Exercise prompt: Copy the data that follows exactly. Include no pictures.

Information supplied:
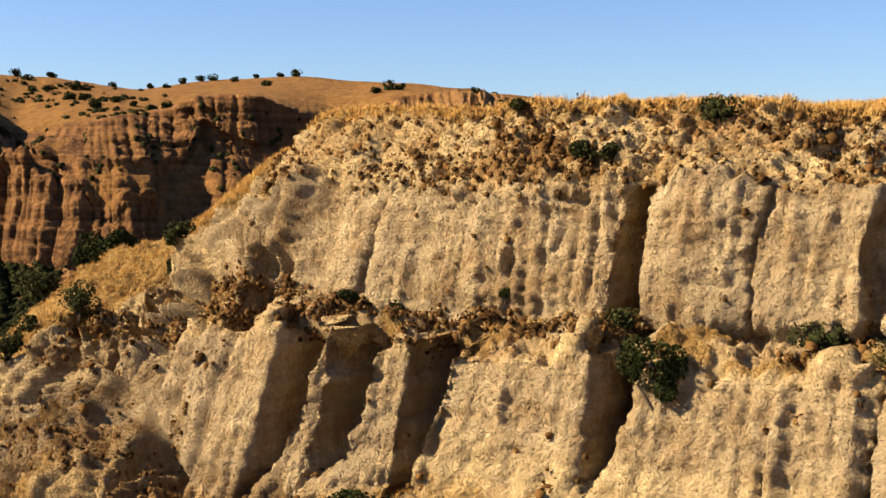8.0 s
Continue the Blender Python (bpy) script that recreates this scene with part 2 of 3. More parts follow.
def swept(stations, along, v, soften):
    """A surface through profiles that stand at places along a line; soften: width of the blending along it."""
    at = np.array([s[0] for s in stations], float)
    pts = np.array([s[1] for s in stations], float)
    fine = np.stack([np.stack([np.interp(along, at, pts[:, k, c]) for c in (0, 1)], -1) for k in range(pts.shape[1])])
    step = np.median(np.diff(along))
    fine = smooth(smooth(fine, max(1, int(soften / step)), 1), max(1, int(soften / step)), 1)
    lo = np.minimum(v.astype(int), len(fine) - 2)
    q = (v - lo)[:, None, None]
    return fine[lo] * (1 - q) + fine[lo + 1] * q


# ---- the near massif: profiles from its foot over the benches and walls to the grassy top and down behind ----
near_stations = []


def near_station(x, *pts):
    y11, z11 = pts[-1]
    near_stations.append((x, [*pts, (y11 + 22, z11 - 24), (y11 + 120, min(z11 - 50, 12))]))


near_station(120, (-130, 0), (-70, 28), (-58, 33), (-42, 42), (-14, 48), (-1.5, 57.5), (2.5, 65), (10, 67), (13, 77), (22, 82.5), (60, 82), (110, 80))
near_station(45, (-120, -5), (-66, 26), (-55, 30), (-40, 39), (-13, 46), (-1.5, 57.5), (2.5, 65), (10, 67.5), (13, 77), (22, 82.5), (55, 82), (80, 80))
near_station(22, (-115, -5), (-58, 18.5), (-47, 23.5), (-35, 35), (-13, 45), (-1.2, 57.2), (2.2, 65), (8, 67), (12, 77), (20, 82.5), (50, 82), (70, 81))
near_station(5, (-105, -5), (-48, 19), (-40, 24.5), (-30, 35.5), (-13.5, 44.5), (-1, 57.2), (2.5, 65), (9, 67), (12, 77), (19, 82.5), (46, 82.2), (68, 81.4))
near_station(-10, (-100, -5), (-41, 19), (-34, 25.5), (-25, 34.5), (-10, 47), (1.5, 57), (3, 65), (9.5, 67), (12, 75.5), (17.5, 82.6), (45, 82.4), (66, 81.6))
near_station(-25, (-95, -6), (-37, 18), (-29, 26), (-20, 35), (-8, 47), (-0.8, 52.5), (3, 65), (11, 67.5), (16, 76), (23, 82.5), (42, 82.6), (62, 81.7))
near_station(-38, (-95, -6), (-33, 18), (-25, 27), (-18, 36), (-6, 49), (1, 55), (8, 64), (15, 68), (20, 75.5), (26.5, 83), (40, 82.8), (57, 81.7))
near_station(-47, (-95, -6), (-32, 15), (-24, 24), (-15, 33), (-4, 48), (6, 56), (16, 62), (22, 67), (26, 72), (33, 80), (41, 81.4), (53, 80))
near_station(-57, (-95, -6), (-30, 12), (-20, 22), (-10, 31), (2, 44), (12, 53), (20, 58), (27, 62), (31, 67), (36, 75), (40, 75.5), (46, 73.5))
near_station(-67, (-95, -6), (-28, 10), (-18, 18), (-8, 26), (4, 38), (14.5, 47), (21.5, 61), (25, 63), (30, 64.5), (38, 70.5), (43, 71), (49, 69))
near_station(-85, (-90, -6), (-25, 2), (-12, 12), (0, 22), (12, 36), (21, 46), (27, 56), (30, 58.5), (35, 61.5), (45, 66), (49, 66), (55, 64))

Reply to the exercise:
8.0 s
Continue the Blender Python (bpy) script that recreates this scene with part 2 of 3. More parts follow.
def swept(stations, along, v, soften):
    """A surface through profiles that stand at places along a line; soften: width of the blending along it."""
    at = np.array([s[0] for s in stations], float)
    pts = np.array([s[1] for s in stations], float)
    fine = np.stack([np.stack([np.interp(along, at, pts[:, k, c]) for c in (0, 1)], -1) for k in range(pts.shape[1])])
    step = np.median(np.diff(along))
    fine = smooth(smooth(fine, max(1, int(soften / step)), 1), max(1, int(soften / step)), 1)
    lo = np.minimum(v.astype(int), len(fine) - 2)
    q = (v - lo)[:, None, None]
    return fine[lo] * (1 - q) + fine[lo + 1] * q


# ---- the near massif: profiles from its foot over the benches and walls to the grassy top and down behind ----
near_stations = []


def near_station(x, *pts):
    y11, z11 = pts[-1]
    near_stations.append((x, [*pts, (y11 + 22, z11 - 24), (y11 + 120, min(z11 - 50, 12))]))


near_station(120, (-130, 0), (-70, 28), (-58, 33), (-42, 42), (-14, 48), (-1.5, 57.5), (2.5, 65), (10, 67), (13, 77), (22, 82.5), (60, 82), (110, 80))
near_station(45, (-120, -5), (-66, 26), (-55, 30), (-40, 39), (-13, 46), (-1.5, 57.5), (2.5, 65), (10, 67.5), (13, 77), (22, 82.5), (55, 82), (80, 80))
near_station(22, (-115, -5), (-58, 18.5), (-47, 23.5), (-35, 35), (-13, 45), (-1.2, 57.2), (2.2, 65), (8, 67), (12, 77), (20, 82.5), (50, 82), (70, 81))
near_station(5, (-105, -5), (-48, 19), (-40, 24.5), (-30, 35.5), (-13.5, 44.5), (-1, 57.2), (2.5, 65), (9, 67), (12, 77), (19, 82.5), (46, 82.2), (68, 81.4))
near_station(-10, (-100, -5), (-41, 19), (-34, 25.5), (-25, 34.5), (-10, 47), (1.5, 57), (3, 65), (9.5, 67), (12, 75.5), (17.5, 82.6), (45, 82.4), (66, 81.6))
near_station(-25, (-95, -6), (-37, 18), (-29, 26), (-20, 35), (-8, 47), (-0.8, 52.5), (3, 65), (11, 67.5), (16, 76), (23, 82.5), (42, 82.6), (62, 81.7))
near_station(-38, (-95, -6), (-33, 18), (-25, 27), (-18, 36), (-6, 49), (1, 55), (8, 64), (15, 68), (20, 75.5), (26.5, 83), (40, 82.8), (57, 81.7))
near_station(-47, (-95, -6), (-32, 15), (-24, 24), (-15, 33), (-4, 48), (6, 56), (16, 62), (22, 67), (26, 72), (33, 80), (41, 81.4), (53, 80))
near_station(-57, (-95, -6), (-30, 12), (-20, 22), (-10, 31), (2, 44), (12, 53), (20, 58), (27, 62), (31, 67), (36, 75), (40, 75.5), (46, 73.5))
near_station(-67, (-95, -6), (-28, 10), (-18, 18), (-8, 26), (4, 38), (14.5, 47), (21.5, 61), (25, 63), (30, 64.5), (38, 70.5), (43, 71), (49, 69))
near_station(-85, (-90, -6), (-25, 2), (-12, 12), (0, 22), (12, 36), (21, 46), (27, 56), (30, 58.5), (35, 61.5), (45, 66), (49, 66), (55, 64))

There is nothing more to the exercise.